In Man of Steel, Kal-El (Superman) battles General Zod through Metropolis. Before this fight, General Zod’s “world engine,” begins destroying Metropolis and the planet Earth by bouncing gravitational waves through the core from an inhabited part of the Indian Ocean (we glimpse a fisherman) and Metropolis. After this considerable devastation–including the witnessing of smashed civilians fleeing their doom, buildings crumple, shatter, and fall from the force of Kal-El and Zod’s incredible fight. Kal-El stops Zod by killing him in what seems to have been an instance of “suicide by cop”–Zod slowly threatening to kill the cornered family in the train station as a means to force Kal-El to follow his destiny as humanity’s protector. What of the family that Superman saves by killing Zod? What of the people that died in Metropolis (and Smallville earlier in the film)?

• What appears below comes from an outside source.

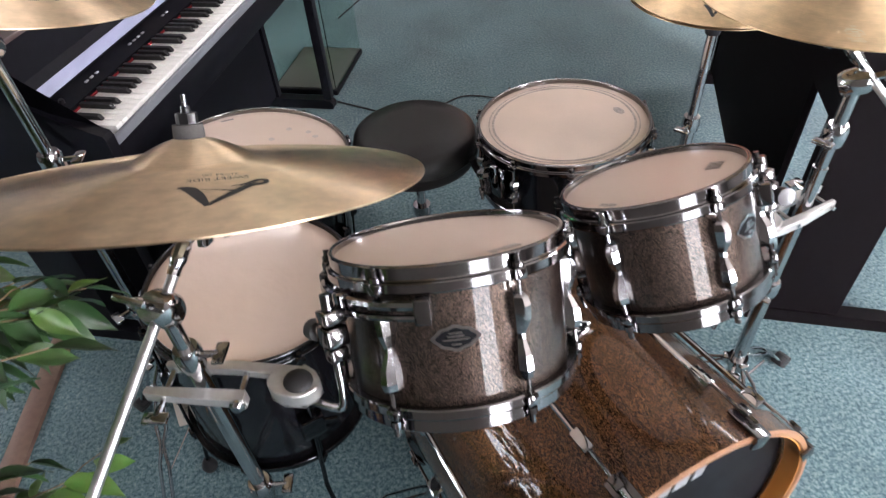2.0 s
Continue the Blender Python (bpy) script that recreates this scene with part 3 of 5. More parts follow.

If we are going to take these films more seriously as they are being presented as serious films with significant stories to tell, should we not also demand them to consider the weight of loss that occurs on the screen? In these films, I believe that we should attempt to grapple with the hard issues of loss and mourning that happen in the real world. Spock loses Kirk (temporarily–Kirk comes back in the same film, unlike Spock in Star Trek II) and Kal-El loses his human and Kyptonian fathers, but these microcosmic losses pale in comparison to the deaths of unnamed persons trapped in the carnage of the Starfleet heroes and sons of Krypton. I am glad that Hollywood is treating these stories with respect and seriousness, but I hope that we will one day see films that acknowledge the debt of loss and come to terms with the mourning of tremendous loss created by the “imagination of disaster.”